Data excerpt >>
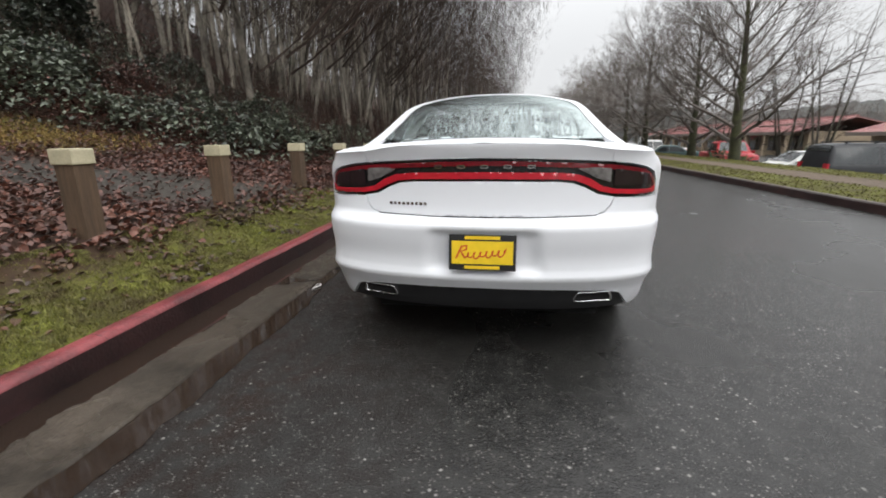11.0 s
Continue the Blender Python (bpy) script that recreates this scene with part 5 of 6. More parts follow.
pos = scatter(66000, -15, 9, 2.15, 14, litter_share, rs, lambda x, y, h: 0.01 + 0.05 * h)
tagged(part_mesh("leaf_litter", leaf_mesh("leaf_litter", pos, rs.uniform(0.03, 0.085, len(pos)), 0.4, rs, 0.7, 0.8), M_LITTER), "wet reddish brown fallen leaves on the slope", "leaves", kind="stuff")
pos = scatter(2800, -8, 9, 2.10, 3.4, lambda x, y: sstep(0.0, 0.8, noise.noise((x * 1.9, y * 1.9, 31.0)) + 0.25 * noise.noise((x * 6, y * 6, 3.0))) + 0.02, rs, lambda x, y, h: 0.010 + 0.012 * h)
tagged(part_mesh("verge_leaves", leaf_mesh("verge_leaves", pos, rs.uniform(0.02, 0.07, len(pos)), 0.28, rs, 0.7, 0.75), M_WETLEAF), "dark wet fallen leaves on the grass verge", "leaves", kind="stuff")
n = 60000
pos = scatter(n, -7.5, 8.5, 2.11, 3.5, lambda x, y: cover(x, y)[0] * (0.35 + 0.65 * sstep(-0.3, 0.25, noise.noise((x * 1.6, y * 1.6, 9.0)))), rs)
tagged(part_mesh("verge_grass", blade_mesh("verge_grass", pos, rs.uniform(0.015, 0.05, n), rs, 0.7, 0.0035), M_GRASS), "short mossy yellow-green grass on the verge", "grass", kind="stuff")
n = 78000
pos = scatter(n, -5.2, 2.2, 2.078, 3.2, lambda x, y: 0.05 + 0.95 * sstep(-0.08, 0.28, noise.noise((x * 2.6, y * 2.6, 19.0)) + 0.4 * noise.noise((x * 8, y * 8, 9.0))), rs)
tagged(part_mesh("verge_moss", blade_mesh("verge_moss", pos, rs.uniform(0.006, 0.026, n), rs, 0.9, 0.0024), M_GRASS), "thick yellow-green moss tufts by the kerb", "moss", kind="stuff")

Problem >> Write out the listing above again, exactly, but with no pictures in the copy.

Solved problem >>
11.0 s
Continue the Blender Python (bpy) script that recreates this scene with part 5 of 6. More parts follow.
pos = scatter(66000, -15, 9, 2.15, 14, litter_share, rs, lambda x, y, h: 0.01 + 0.05 * h)
tagged(part_mesh("leaf_litter", leaf_mesh("leaf_litter", pos, rs.uniform(0.03, 0.085, len(pos)), 0.4, rs, 0.7, 0.8), M_LITTER), "wet reddish brown fallen leaves on the slope", "leaves", kind="stuff")
pos = scatter(2800, -8, 9, 2.10, 3.4, lambda x, y: sstep(0.0, 0.8, noise.noise((x * 1.9, y * 1.9, 31.0)) + 0.25 * noise.noise((x * 6, y * 6, 3.0))) + 0.02, rs, lambda x, y, h: 0.010 + 0.012 * h)
tagged(part_mesh("verge_leaves", leaf_mesh("verge_leaves", pos, rs.uniform(0.02, 0.07, len(pos)), 0.28, rs, 0.7, 0.75), M_WETLEAF), "dark wet fallen leaves on the grass verge", "leaves", kind="stuff")
n = 60000
pos = scatter(n, -7.5, 8.5, 2.11, 3.5, lambda x, y: cover(x, y)[0] * (0.35 + 0.65 * sstep(-0.3, 0.25, noise.noise((x * 1.6, y * 1.6, 9.0)))), rs)
tagged(part_mesh("verge_grass", blade_mesh("verge_grass", pos, rs.uniform(0.015, 0.05, n), rs, 0.7, 0.0035), M_GRASS), "short mossy yellow-green grass on the verge", "grass", kind="stuff")
n = 78000
pos = scatter(n, -5.2, 2.2, 2.078, 3.2, lambda x, y: 0.05 + 0.95 * sstep(-0.08, 0.28, noise.noise((x * 2.6, y * 2.6, 19.0)) + 0.4 * noise.noise((x * 8, y * 8, 9.0))), rs)
tagged(part_mesh("verge_moss", blade_mesh("verge_moss", pos, rs.uniform(0.006, 0.026, n), rs, 0.9, 0.0024), M_GRASS), "thick yellow-green moss tufts by the kerb", "moss", kind="stuff")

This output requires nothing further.